Smart Contract & Oracle Risk
The bonding process relies on complex smart contracts for minting, vesting, and LP token management. Vulnerabilities here can lead to direct fund loss. Furthermore, bond pricing often depends on oracles (e.g., for calculating the bond discount). Manipulation of these price feeds (oracle attacks) can allow attackers to mint bonds at artificially low prices, diluting other token holders.
Ponzi Dynamics & Unsustainable Yields
Bonding can create reflexive, circular economics. High bond yields are often funded by printing new tokens, leading to inflationary pressure. If demand for bonds slows, the protocol may need to offer higher yields to attract capital, accelerating inflation and potentially entering a death spiral. This model is unsustainable without continuous new capital inflow.
Centralization of Treasury Control
Protocol-owned liquidity concentrates power in the treasury multisig or DAO. Malicious or compromised signers could bond large, unauthorized amounts, minting tokens and dumping them on the market. Even with good intent, poor treasury management (e.g., bonding at the wrong market cycle) can significantly impact protocol health, making governance security paramount.
Liquidity Provider (LP) Exit Risk
When a protocol bonds for LP tokens, it becomes a major liquidity provider. A sudden decision by the treasury to unbond and sell its LP position (e.g., to cover expenses) can cause massive slippage and drain the very liquidity pool it owns. This can trigger a liquidity crisis, harming all remaining LPs and destabilizing the token's trading pair.
Regulatory & Legal Uncertainty
Bonding schemes that promise yields derived from token minting may be scrutinized as unregistered securities offerings in some jurisdictions. The legal status of the bond token, the nature of the yield, and the role of the DAO are largely untested. This creates regulatory risk that could lead to enforcement actions, impacting protocol operations and token value.
Common Misconceptions
Liquidity bonding is a core DeFi mechanism often misunderstood.

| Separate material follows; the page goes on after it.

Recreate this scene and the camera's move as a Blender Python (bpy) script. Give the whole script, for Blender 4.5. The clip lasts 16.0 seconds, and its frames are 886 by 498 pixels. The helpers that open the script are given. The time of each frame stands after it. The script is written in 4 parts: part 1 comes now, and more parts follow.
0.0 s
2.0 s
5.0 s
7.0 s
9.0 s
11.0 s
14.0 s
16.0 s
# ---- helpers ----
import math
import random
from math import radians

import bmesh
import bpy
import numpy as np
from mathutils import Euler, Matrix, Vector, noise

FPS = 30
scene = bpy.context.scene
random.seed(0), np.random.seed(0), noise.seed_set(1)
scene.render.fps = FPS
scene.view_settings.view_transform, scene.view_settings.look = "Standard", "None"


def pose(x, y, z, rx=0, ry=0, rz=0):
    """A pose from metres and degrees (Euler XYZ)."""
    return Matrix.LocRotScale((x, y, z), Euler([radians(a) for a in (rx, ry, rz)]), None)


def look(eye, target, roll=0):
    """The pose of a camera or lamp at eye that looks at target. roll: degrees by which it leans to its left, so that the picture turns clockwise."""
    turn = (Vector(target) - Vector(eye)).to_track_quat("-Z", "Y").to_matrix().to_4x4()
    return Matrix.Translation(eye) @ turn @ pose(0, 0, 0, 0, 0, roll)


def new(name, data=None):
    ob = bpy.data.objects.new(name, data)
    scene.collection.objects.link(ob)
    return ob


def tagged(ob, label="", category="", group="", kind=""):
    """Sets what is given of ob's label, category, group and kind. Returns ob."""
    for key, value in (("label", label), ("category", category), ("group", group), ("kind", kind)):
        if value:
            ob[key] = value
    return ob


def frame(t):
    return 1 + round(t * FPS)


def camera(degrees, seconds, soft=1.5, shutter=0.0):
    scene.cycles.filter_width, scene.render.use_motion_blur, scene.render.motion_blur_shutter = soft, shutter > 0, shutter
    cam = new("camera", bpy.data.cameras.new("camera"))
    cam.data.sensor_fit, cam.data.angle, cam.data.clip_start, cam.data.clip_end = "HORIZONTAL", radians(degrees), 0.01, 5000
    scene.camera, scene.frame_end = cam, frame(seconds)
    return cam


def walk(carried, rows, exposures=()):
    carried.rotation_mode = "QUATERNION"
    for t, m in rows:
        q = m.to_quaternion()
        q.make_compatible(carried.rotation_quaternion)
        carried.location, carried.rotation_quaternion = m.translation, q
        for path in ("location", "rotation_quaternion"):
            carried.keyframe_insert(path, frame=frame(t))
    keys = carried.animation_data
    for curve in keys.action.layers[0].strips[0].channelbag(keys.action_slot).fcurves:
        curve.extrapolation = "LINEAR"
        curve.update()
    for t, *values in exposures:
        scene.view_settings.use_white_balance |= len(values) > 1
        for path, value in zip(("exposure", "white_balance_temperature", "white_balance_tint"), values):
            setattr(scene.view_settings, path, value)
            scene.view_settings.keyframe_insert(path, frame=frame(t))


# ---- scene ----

This section clarifies the most frequent misconceptions about its purpose, risks, and mechanics.
No, liquidity bonding and providing liquidity to an AMM (Automated Market Maker) like Uniswap are fundamentally different processes. Liquidity bonding is a capital-raising mechanism where a protocol sells its native tokens at a discount in exchange for liquidity provider (LP) tokens from an established pool (e.g., an ETH/USDC pair). The protocol then owns that liquidity, locking it in its treasury to support its own token's trading pair. In contrast, a standard AMM liquidity provider deposits two assets into a public pool to earn trading fees and is exposed to impermanent loss on that specific pair, with no token discount involved.
Frequently Asked Questions
Common questions about the mechanism of bonding assets to bootstrap liquidity and govern decentralized protocols.
Liquidity bonding is a capital formation mechanism where a protocol sells its native tokens at a discount in exchange for liquidity provider (LP) tokens or other specified assets. A user, known as a bonder, deposits assets like DAI-ETH LP tokens into the protocol's treasury. In return, the protocol mints and issues its native token to the bonder at a predetermined, discounted price, vesting over a set period. This process directly provides the protocol with deep, owned liquidity while aligning long-term incentives, as bonders profit from the discount only if they hold the vested tokens.
Key steps in the bonding process:
- A user approves and deposits LP tokens (e.g., from a Uniswap v2 pool) into the protocol's bonding contract.
- The protocol's smart contract calculates the bonder's payout based on the current bond price and a discount rate.
- The protocol mints new native tokens, which are allocated to the bonder but vested linearly over a period (e.g., 5 days).
- The deposited LP tokens are locked in the protocol's treasury, providing liquidity that supports the token's price floor.
Evolution and Critiques
An analysis of liquidity bonding's development, its role in decentralized finance, and the critical debates surrounding its economic model and long-term viability.
Liquidity bonding, or bonding curves, is a foundational DeFi mechanism where a smart contract algorithmically mints and burns a project's native token in direct, non-linear exchange for a reserve asset, typically a stablecoin or a major cryptocurrency like ETH. This creates a continuous, automated market maker (AMM) where the token's price is programmatically determined by its circulating supply relative to the reserve pool. The core innovation is the bonding curve itself—a mathematical function, often exponential or polynomial, that defines the price sensitivity to supply changes, allowing projects to bootstrap liquidity and establish an initial price discovery mechanism without relying on traditional exchanges.
The evolution of bonding accelerated with the rise of decentralized autonomous organizations (DAOs) and protocol-owned liquidity (POL). Projects like OlympusDAO popularized the (3, 3) game theory model, incentivizing users to bond assets in exchange for discounted tokens and staking rewards, thereby amassing a treasury of diversified assets owned by the protocol itself. This shift aimed to solve the mercenary capital problem of traditional liquidity pools, where providers could withdraw funds abruptly. However, critiques emerged around ponzinomic design, where sustainability relies on constant new investment to pay existing stakeholders, and hyperinflationary tokenomics that can lead to severe price volatility and eventual collapse if demand falters.
Further critiques focus on the centralization of treasury control and regulatory ambiguity. While the treasury is owned by the DAO, its management often falls to a small core team or multi-sig, creating governance risks. The sale of a project's own token for reserves can be scrutinized as a potential unregistered securities offering. Proponents argue that well-designed bonding with capped supplies, transparent vesting schedules, and treasury assets generating real yield can create sustainable ecosystems. The model continues to evolve with variations like liquidity-directed emissions (LDEs) and bonding v2 mechanisms that seek to mitigate earlier flaws by offering more flexible bonding options and aligning long-term incentives between protocols and their users.